The Lodekka hadn’t seen any action since the closure of Crosville in April so we went down to the depot early to make sure that she would start. Fortunately there were no problems so we drove the short distance to Uphill. After parking on the school field we left the bus open so that people could have a look around. Many did, most heading for the top deck! We had a look round the stalls and displays but, when we got back to the bus, found that I’d left the power on and some children were taking great delight in dinging the bell.
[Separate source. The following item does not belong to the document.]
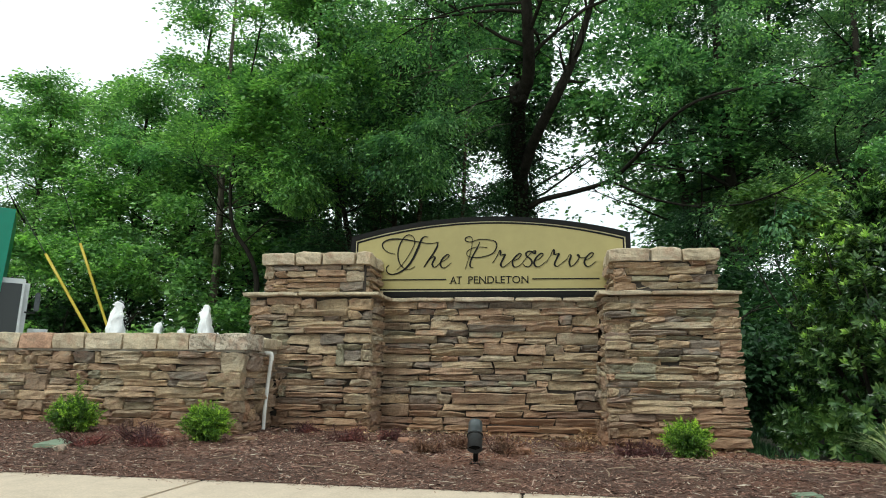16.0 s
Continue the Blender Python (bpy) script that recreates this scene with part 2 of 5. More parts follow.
M_IVY = leaf_material("ivy_leaf", (0.012, 0.028, 0.014), (0.022, 0.05, 0.022), (0.05, 0.09, 0.035), 0.65, 0.15)
M_IVY.node_tree.nodes["Principled BSDF"].inputs["Specular IOR Level"].default_value = 0.2
M_LEAF = leaf_material("mid_green_leaf", (0.073, 0.189, 0.079), (0.150, 0.332, 0.136), (0.275, 0.508, 0.218))
# some haze is put into this green and M_VINE as extra blue
M_LEAF_B = leaf_material("bright_green_leaf", (0.086, 0.210, 0.060), (0.167, 0.356, 0.099), (0.292, 0.529, 0.158))
# leaf green darkened to hold the deep shade inside the wood
M_LEAF_SHADE = leaf_material("shade_green_leaf", (0.022, 0.059, 0.029), (0.046, 0.113, 0.050), (0.085, 0.193, 0.080))
M_LEAF_C = leaf_material("cedar_green", (0.036, 0.092, 0.050), (0.062, 0.147, 0.074), (0.103, 0.226, 0.103), 0.75)
# fresh green, lightened further to stand for open light at the wood's edge
M_VINE = leaf_material("lit_fresh_leaf", (0.106, 0.239, 0.072), (0.207, 0.398, 0.138), (0.318, 0.541, 0.217))
# greyed green: the haze over the farther trees is part of the colour
M_LEAF_HAZE = leaf_material("hazy_green_leaf", (0.079, 0.182, 0.088), (0.143, 0.281, 0.135), (0.237, 0.396, 0.206))
M_BUSH = leaf_material("dull_pale_leaf", (0.095, 0.19, 0.062), (0.18, 0.31, 0.105), (0.28, 0.43, 0.165))
M_LAUREL = leaf_material("laurel_leaf", (0.03, 0.074, 0.024), (0.062, 0.134, 0.042), (0.118, 0.212, 0.07), 0.24, 0.2)
M_LAUREL_T = leaf_material("young_laurel_leaf", (0.14, 0.285, 0.06), (0.255, 0.45, 0.095), (0.37, 0.6, 0.14), 0.3, 0.34)
M_BOX = leaf_material("boxwood_leaf", (0.039, 0.099, 0.012), (0.107, 0.223, 0.023), (0.230, 0.406, 0.040), 0.4, 0.3)
M_BOX_T = leaf_material("young_boxwood_leaf", (0.202, 0.379, 0.040), (0.342, 0.563, 0.068), (0.499, 0.704, 0.109), 0.4, 0.35)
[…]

Not only was it annoying for the nearby stall-holders but it might have depleted the batteries so I turned off the isolator when no-one was looking.
At the end of the afternoon we took the scenic route back to the depot – via the seafront of course – which pleased Mrs Busman John, who was naturally riding up top. Sensing the need for a cheeky photo opportunity, I drove into Locking Road Coach Park and briefly parked the Lodekka among the Bakers Dolphin coaches!
The writing was on the wall for a long time but Saturday April 21st marked the end of another chapter in the long-running Crosville Motor Services story. Although this is now old news, it deserves an airing here because of my involvement with the latter-day company.
To recap, a combination of falling revenue and some difficulties with the Traffic Commissioner made it inevitable that the company would have to cease trading.
The management of the Weston-super-Mare company decided to go out with a flourish, so organised a running day on the last day of operation. Based at the Beach Lawns on Weston’s seafront, heritage vehicles were either lined up on display or used in service on the 100 route to Sand Bay. With Crosville’s Sentinel steam bus ‘Elizabeth’ joining in the action as well, that meant that the road to Sand Bay got very busy at times! (Photo copyright Paul Jones, used with permission).
Sadly I was committed elsewhere on that day so missed most of the action but did have a couple of hours to spare in the morning so I was able to help ferry some of the heritage buses out to the seafront site, including recently restored Bristol K6A HLJ44 and Bristol FS6G YDL318.
Then it was time to put all the toys away in the box and go home. With local bus routes and private hire bookings unable to run due to the lack of an Operators Licence, the next few weeks were rather sad as the once-busy depot was gradually cleared out. Most of the service buses and coaches were sold off, either for further use or for scrap. I drove two ex-school contract vehicles, Leyland Tiger CRZ9853 and a yellow Dennis Javelin coach (whose number I have already forgotten), up to a coach trimmer near Banbury. In a final twist, each had only been bought for its seats. With most of the ‘modern’ vehicles sold, the vast hangar which served as the Crosville depot looked forlorn.
There was a plan to continue running the heritage fleet, which had a healthy order book for 2018, under the auspices of Southern National (another JJP Holdings company) but this failed to materialise due to licencing issues. All bookings were cancelled and refunded. This had a direct impact on me because I had been, up to this point, managing the bookings and crew rosters for the heritage fleet.